_EXERCISE MATERIALS_:
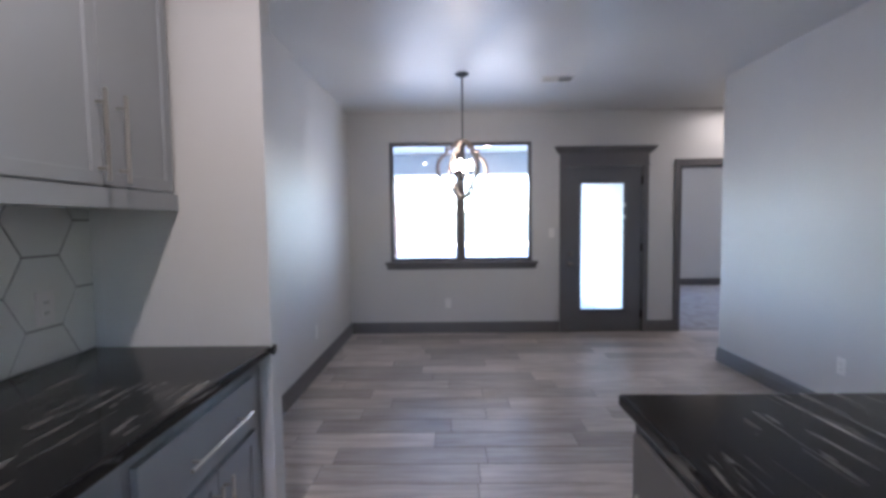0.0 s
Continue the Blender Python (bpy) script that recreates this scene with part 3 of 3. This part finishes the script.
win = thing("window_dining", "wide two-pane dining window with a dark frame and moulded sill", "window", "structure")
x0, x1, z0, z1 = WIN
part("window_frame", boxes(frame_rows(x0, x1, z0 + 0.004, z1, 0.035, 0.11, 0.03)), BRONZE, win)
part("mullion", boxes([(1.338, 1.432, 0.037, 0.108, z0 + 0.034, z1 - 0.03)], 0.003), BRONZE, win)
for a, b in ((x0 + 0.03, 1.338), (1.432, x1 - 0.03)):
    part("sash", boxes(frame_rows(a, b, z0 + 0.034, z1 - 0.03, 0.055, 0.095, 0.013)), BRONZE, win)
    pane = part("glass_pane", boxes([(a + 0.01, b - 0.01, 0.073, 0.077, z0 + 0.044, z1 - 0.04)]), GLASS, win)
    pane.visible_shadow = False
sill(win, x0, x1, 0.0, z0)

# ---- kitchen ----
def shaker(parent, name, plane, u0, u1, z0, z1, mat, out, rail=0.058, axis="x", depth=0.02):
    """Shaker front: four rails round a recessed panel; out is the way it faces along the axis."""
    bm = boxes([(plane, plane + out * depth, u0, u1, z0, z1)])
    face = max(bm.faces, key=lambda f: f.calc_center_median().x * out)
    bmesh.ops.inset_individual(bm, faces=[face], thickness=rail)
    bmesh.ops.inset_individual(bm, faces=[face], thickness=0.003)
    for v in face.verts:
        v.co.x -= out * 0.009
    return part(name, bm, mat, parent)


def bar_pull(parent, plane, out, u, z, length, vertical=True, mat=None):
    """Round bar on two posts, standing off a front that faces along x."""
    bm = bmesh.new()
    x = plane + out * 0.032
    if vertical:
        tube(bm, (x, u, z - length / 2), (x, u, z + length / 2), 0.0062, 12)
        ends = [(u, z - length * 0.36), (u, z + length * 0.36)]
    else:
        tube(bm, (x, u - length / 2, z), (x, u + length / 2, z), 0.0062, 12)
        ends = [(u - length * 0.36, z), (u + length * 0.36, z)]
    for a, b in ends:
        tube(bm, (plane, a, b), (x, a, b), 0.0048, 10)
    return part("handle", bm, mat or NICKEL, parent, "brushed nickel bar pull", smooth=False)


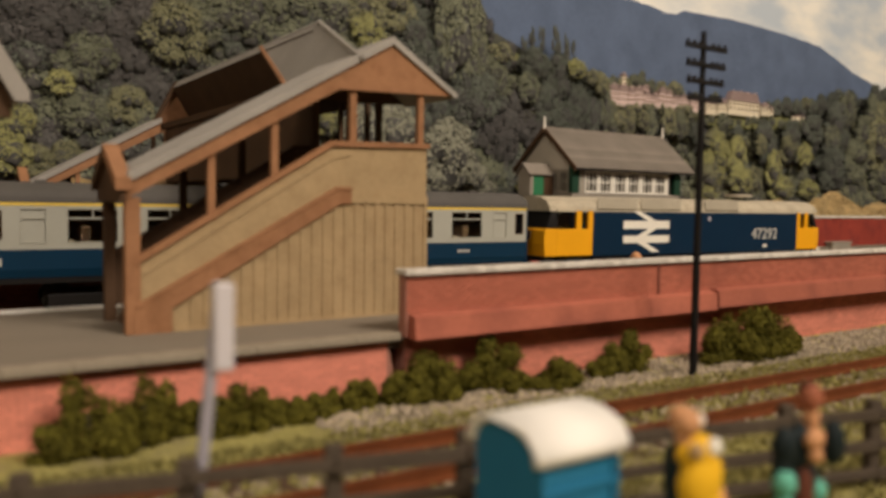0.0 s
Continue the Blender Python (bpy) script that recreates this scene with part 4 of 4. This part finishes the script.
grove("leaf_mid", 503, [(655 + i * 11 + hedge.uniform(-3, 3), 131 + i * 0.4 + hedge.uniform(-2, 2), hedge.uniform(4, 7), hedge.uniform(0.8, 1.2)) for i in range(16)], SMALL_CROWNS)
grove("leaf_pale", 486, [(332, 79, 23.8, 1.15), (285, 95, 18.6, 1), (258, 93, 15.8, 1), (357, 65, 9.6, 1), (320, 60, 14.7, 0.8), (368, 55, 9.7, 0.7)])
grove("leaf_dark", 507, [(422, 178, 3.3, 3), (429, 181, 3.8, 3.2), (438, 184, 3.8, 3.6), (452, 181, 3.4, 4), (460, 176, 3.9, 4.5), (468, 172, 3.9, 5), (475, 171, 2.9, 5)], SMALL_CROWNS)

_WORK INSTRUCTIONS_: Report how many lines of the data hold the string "This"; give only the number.

_OUTPUT OF THE EXERCISE_: 2